Given material
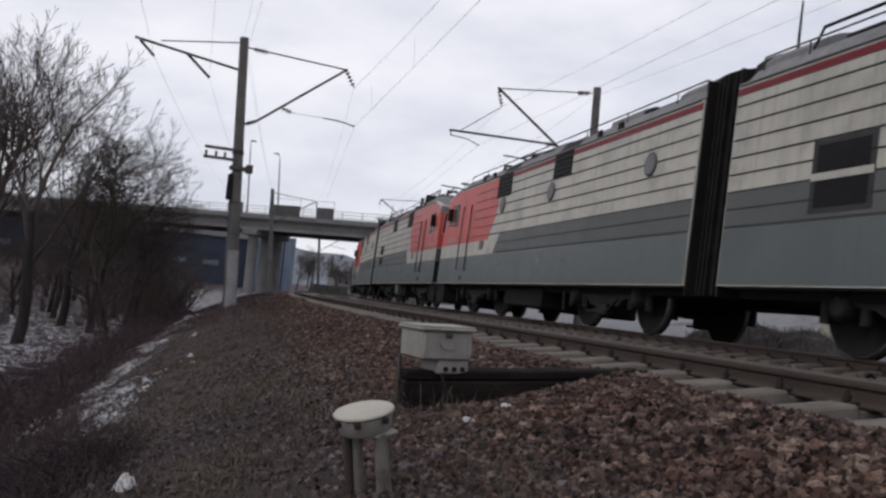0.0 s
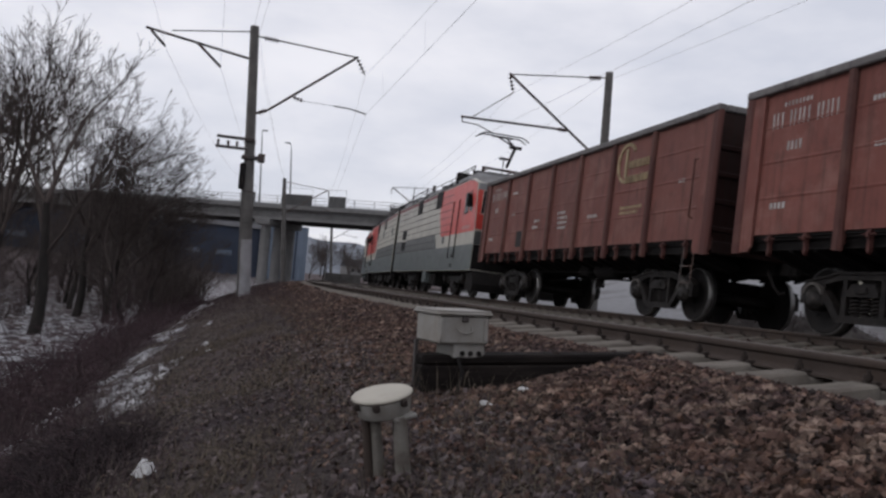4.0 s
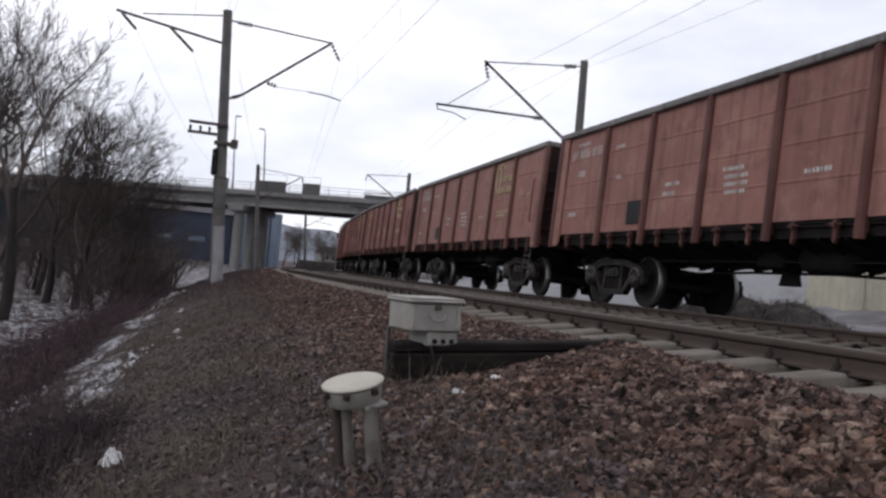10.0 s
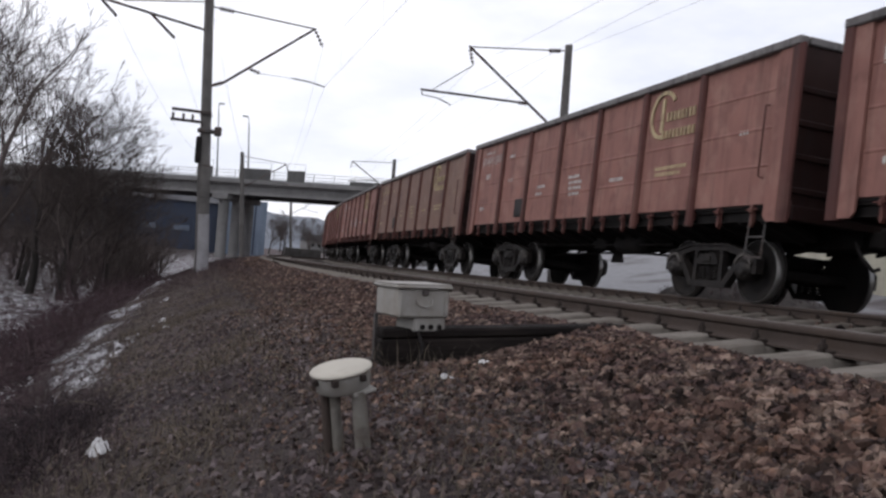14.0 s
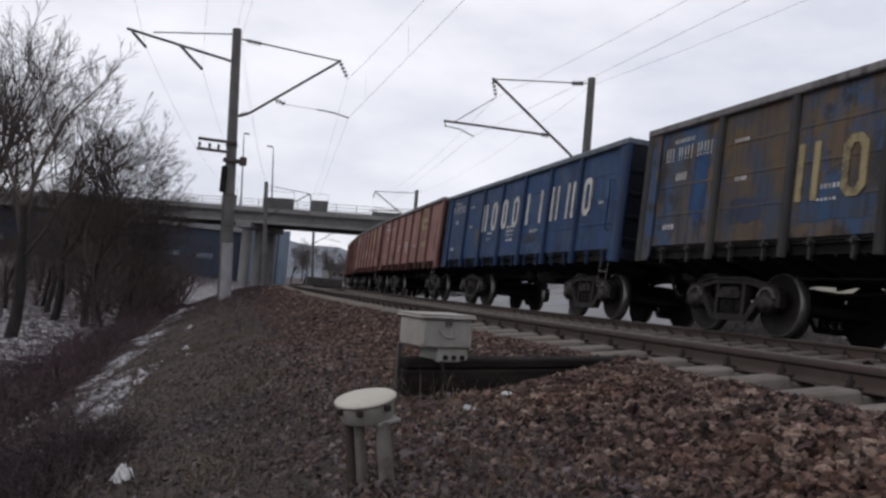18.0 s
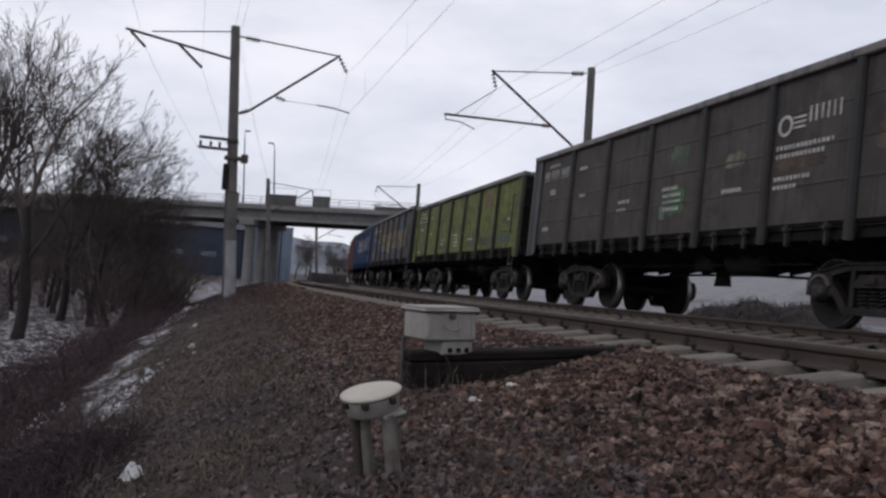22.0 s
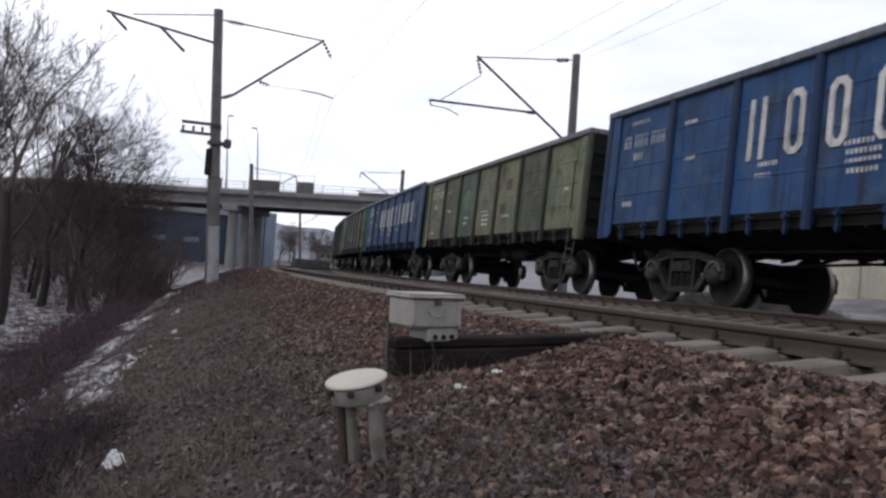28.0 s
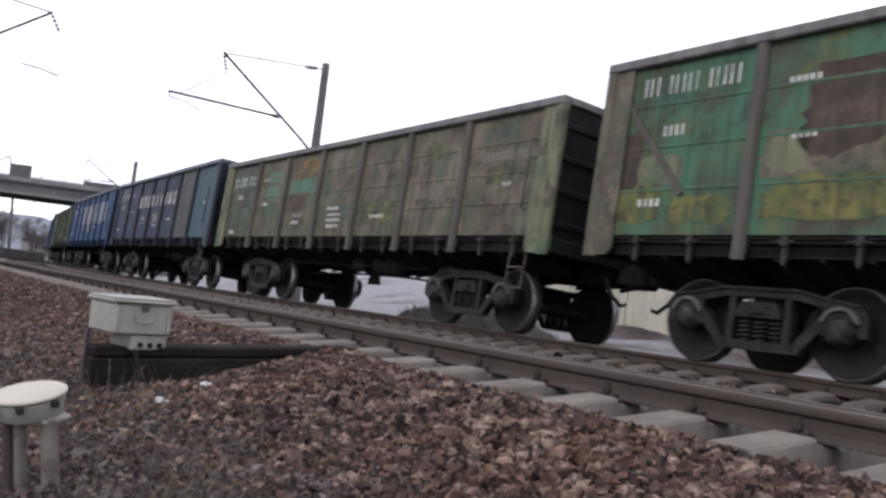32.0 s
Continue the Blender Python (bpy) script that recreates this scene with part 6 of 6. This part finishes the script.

Exercise goal
Extract the full listing above verbatim; pictures are to be left out of the copy.

Response to the task
0.0 s
4.0 s
10.0 s
14.0 s
18.0 s
22.0 s
28.0 s
32.0 s
Continue the Blender Python (bpy) script that recreates this scene with part 6 of 6. This part finishes the script.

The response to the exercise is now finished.